SUPPLIED ENTRIES

========================

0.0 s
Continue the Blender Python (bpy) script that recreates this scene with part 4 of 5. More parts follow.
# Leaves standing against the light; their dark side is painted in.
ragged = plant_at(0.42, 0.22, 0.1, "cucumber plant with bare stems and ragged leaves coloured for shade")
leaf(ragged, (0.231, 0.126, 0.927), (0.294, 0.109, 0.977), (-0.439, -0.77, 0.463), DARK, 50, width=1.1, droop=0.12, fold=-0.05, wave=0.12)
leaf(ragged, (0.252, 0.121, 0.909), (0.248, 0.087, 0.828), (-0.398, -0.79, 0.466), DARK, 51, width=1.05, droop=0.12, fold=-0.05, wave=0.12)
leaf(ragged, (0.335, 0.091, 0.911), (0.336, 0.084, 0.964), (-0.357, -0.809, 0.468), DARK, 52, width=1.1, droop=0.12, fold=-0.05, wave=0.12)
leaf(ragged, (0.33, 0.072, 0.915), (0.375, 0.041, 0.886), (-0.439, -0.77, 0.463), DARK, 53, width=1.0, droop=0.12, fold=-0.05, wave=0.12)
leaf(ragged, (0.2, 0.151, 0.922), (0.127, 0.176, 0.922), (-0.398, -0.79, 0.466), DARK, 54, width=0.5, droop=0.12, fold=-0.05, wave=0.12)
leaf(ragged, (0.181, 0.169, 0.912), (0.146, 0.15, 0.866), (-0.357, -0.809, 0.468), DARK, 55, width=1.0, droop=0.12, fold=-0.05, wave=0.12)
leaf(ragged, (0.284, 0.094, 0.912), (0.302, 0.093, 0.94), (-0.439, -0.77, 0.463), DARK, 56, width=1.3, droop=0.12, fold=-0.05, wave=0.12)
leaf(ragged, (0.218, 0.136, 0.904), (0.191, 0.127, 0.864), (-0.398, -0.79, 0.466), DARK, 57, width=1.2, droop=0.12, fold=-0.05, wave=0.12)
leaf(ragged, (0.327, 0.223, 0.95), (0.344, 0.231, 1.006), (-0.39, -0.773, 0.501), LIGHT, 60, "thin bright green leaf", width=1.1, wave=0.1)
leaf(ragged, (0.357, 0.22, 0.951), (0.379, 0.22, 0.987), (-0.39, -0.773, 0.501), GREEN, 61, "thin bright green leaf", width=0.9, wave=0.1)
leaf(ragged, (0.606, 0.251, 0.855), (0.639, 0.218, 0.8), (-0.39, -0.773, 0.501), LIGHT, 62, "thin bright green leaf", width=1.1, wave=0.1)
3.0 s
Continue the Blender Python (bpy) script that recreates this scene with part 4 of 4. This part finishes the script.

========================

TASK DIRECTIONS
Reproduce the full listing exactly.

FINISHED EXERCISE
0.0 s
Continue the Blender Python (bpy) script that recreates this scene with part 4 of 5. More parts follow.
# Leaves standing against the light; their dark side is painted in.
ragged = plant_at(0.42, 0.22, 0.1, "cucumber plant with bare stems and ragged leaves coloured for shade")
leaf(ragged, (0.231, 0.126, 0.927), (0.294, 0.109, 0.977), (-0.439, -0.77, 0.463), DARK, 50, width=1.1, droop=0.12, fold=-0.05, wave=0.12)
leaf(ragged, (0.252, 0.121, 0.909), (0.248, 0.087, 0.828), (-0.398, -0.79, 0.466), DARK, 51, width=1.05, droop=0.12, fold=-0.05, wave=0.12)
leaf(ragged, (0.335, 0.091, 0.911), (0.336, 0.084, 0.964), (-0.357, -0.809, 0.468), DARK, 52, width=1.1, droop=0.12, fold=-0.05, wave=0.12)
leaf(ragged, (0.33, 0.072, 0.915), (0.375, 0.041, 0.886), (-0.439, -0.77, 0.463), DARK, 53, width=1.0, droop=0.12, fold=-0.05, wave=0.12)
leaf(ragged, (0.2, 0.151, 0.922), (0.127, 0.176, 0.922), (-0.398, -0.79, 0.466), DARK, 54, width=0.5, droop=0.12, fold=-0.05, wave=0.12)
leaf(ragged, (0.181, 0.169, 0.912), (0.146, 0.15, 0.866), (-0.357, -0.809, 0.468), DARK, 55, width=1.0, droop=0.12, fold=-0.05, wave=0.12)
leaf(ragged, (0.284, 0.094, 0.912), (0.302, 0.093, 0.94), (-0.439, -0.77, 0.463), DARK, 56, width=1.3, droop=0.12, fold=-0.05, wave=0.12)
leaf(ragged, (0.218, 0.136, 0.904), (0.191, 0.127, 0.864), (-0.398, -0.79, 0.466), DARK, 57, width=1.2, droop=0.12, fold=-0.05, wave=0.12)
leaf(ragged, (0.327, 0.223, 0.95), (0.344, 0.231, 1.006), (-0.39, -0.773, 0.501), LIGHT, 60, "thin bright green leaf", width=1.1, wave=0.1)
leaf(ragged, (0.357, 0.22, 0.951), (0.379, 0.22, 0.987), (-0.39, -0.773, 0.501), GREEN, 61, "thin bright green leaf", width=0.9, wave=0.1)
leaf(ragged, (0.606, 0.251, 0.855), (0.639, 0.218, 0.8), (-0.39, -0.773, 0.501), LIGHT, 62, "thin bright green leaf", width=1.1, wave=0.1)
3.0 s
Continue the Blender Python (bpy) script that recreates this scene with part 4 of 4. This part finishes the script.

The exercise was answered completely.